Pour son premier roman, Francis Tabouret – une des dernières signatures de Paul Otchakovsky-Laurens avant son décès – offre un récit à la première personne, directement tiré de son métier de convoyeur animalier. Une troublante expérience de la langueur.

« Pourquoi n’y a-t-il pas de littérature des mers calmes ? » nous demande à un moment Francis Tabouret dans son récit. Il est vrai qu’en empoignant un roman intitulé « Traversée » on serait presque automatiquement amené à penser péripéties, à rêver vagues et tempêtes, à sentir la houle ou même à craindre les pirates. Mais dans la traversée de Francis Tabouret, rien de tout cela : pas de chavirements ni de naufrages, pas de cales enfumées où l’on se bagarre pour des femmes ou de l’argent. Les marins philippins qui composent l’équipage ne sont pas des bandits. Juste des travailleurs, et leurs chants se résument à leur séance de karaoké dominicale.

Non, cette « Traversée » n’est pas un roman d’aventures, mais plutôt l’expérience envoûtante d’un temps suspendu – celui des océans tranquilles –, passé dans un immeuble flottant pourtant bien peuplé, mais où l’on ne rencontre jamais vraiment les autres. Et peu importe, finalement, car la principale compagnie de Francis Tabouret pour ce voyage, ce sont ses animaux, qu’il est chargé d’accompagner jusqu’à la Guadeloupe pour s’assurer qu’ils arrivent en bonne santé chez leurs acheteurs.
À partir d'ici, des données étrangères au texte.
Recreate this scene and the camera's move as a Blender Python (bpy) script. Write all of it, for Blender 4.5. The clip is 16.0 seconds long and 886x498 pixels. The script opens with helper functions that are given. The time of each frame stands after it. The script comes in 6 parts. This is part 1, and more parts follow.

Douze chevaux, quinze moutons et huit taureaux : ce sont eux et le soin qui leur est porté par l’auteur qui rythment ce récit. C’est un peu à leur image, enfermés qu’ils sont pour treize jours dans leurs containers aménagés, que nous faisons ce périple, eux qui sont emportés d’un continent à un autre sans trop savoir pourquoi, accompagnés par un soigneur bienveillant qui leur susurre à l’oreille qu’ils seront bientôt arrivés.

Les animaux perçoivent-ils vraiment le temps ? Dans la longueur des heures étirées par le large, Francis Tabouret leur apporte tendresse et réconfort. Et force est d’admettre que c’est aussi l’effet qu’a sa poésie sobre sur nous, lecteurs. Par son lyrisme maîtrisé, il nous prend doucement par la main et nous emporte avec lui dans l’isolement presque monastique de son voyage, où les seuls êtres régulièrement côtoyés sont ceux qui n’ont pas conscience de leur finitude. « Traversée » prend alors finalement le contre-pied de son titre et s’impose comme un voyage intérieur, où solitude et ennui redonnent au regard sa magie.